Gov’t could raise some taxes, introduce ad tax to ensure deficit procedure is lifted

Banking

Hungary's government could raise the financial transactions duty, the bank levy and the energy tax, as well as introduce a tax on advertising, to ensure the European Commission's excessive deficit procedure (EDP) against the country is lifted, Prime Minister Viktor Orbán said after a summit in Brussels late Wednesday. Hungary's government announced early in May that it would freeze budget expenditures worth about 0.3% of GDP -- the difference between the European Commission's projection for the country's fiscal deficit in 2013 and the government's -- to make certain the country can exit the EDP. If the freezes for 2013 and 2014 are insufficient, the government said it would suspend big, one-off state investments unless it can cover their costs from the sale of state assets.
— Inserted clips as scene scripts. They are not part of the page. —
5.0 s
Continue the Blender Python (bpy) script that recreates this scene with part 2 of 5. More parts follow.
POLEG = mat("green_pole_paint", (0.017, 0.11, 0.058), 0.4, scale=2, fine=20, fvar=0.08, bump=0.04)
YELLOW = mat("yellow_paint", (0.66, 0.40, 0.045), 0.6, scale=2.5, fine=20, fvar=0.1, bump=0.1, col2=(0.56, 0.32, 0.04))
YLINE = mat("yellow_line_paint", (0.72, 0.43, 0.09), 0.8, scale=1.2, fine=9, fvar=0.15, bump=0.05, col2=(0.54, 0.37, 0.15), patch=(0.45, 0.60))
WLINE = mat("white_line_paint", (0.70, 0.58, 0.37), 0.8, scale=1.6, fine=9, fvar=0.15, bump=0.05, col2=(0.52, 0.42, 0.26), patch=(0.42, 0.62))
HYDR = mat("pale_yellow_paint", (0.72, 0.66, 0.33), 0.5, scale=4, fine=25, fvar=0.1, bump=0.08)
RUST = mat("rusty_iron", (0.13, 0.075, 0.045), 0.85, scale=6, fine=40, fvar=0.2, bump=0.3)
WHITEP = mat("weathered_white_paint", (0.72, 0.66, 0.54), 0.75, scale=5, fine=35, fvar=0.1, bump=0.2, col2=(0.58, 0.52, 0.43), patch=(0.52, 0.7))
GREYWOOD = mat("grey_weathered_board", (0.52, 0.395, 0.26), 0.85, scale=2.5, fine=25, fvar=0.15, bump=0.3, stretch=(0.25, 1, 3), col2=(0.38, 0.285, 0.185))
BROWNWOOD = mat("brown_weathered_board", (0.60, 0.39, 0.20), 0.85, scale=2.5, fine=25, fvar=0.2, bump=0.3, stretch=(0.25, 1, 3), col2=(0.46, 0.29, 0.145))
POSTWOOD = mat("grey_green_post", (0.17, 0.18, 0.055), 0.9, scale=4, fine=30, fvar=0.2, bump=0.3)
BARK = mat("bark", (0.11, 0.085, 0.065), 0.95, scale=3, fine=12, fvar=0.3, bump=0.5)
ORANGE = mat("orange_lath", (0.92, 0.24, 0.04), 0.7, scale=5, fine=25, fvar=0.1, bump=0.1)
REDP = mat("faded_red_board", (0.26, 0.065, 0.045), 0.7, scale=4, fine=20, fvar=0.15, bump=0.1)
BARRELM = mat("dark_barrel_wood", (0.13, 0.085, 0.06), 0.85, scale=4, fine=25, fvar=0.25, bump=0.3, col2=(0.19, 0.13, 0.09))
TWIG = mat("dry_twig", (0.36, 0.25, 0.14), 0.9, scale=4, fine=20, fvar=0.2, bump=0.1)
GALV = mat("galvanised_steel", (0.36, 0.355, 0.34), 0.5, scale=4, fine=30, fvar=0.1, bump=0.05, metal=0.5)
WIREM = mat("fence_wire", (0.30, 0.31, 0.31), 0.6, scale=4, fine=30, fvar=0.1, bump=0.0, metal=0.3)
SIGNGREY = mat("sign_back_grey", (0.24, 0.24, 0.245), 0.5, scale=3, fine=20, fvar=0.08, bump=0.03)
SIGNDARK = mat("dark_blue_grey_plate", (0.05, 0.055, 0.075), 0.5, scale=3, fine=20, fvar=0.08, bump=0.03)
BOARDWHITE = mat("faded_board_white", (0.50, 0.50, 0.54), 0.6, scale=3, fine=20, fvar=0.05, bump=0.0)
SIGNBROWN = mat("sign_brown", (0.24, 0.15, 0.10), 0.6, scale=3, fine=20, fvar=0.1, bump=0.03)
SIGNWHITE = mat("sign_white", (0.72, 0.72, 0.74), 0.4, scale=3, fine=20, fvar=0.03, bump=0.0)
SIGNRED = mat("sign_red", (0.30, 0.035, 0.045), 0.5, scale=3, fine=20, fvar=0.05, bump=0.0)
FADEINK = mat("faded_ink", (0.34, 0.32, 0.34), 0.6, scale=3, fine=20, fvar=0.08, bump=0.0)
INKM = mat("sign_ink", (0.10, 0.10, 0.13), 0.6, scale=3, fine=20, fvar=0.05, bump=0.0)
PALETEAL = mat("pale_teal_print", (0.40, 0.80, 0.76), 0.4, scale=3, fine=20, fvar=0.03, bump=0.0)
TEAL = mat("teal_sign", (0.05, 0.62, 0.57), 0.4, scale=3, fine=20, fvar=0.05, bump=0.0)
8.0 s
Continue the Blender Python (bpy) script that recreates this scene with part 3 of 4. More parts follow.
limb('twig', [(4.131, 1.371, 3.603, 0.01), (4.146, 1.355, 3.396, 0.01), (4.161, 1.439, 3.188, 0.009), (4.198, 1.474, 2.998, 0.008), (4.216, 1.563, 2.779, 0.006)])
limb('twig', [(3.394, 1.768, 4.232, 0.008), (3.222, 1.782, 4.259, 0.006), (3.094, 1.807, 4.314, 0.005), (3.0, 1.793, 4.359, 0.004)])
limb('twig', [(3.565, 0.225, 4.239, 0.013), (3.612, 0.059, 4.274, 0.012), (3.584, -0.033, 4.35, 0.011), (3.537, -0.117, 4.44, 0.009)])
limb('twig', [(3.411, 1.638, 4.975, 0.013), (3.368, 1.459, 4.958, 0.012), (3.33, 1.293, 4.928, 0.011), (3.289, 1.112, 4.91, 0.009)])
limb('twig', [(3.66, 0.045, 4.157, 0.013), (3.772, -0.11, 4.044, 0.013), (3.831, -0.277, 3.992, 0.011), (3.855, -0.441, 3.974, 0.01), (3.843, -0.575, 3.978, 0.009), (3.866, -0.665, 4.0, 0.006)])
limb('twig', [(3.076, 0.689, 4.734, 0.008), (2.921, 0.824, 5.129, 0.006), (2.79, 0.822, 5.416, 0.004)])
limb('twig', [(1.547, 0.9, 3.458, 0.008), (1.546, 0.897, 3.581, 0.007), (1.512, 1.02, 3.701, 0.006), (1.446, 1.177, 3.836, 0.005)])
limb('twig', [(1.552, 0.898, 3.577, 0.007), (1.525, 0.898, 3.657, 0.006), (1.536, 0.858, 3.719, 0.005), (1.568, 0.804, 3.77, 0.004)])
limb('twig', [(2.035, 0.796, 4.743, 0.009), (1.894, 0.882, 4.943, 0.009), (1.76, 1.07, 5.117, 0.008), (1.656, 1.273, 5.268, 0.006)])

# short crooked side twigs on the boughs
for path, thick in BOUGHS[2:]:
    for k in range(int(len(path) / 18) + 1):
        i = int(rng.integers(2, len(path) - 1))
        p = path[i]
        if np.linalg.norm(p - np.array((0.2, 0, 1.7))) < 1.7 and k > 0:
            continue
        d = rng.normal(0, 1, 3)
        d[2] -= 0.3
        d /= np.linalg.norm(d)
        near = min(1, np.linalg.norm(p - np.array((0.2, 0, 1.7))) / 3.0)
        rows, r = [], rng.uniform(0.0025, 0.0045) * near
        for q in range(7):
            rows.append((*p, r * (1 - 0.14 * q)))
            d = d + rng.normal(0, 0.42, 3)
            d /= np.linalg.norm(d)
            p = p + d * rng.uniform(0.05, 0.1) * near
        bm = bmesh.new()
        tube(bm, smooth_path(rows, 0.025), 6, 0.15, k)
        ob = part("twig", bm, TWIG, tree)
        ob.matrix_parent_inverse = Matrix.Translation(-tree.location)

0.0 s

And if these measures are still not enough, the government said it would raise taxes.
    Orbán said on Wednesday that he was “representing at internal debates” on the matter the position that the government go through with the suspension of the big investments and the higher taxes, in addition to the spending freeze. “When I arrive back home, I'll get the law on tax increases that could mean [an increase of] the financial transactions duty, the bank levy, the energy tax and the introduction of a new advertising tax,” he added. Orbán said the government would continue its policy of cutting utilities prices not only for households, but for businesses. “We will reduce the price of energy used by businesses, too, with the tools of the state,” he said. The deregulated energy market in Europe still does not work, and it is not expected to result in a real drop in prices for the mid-term; until then, regulatory tools are necessary, he added.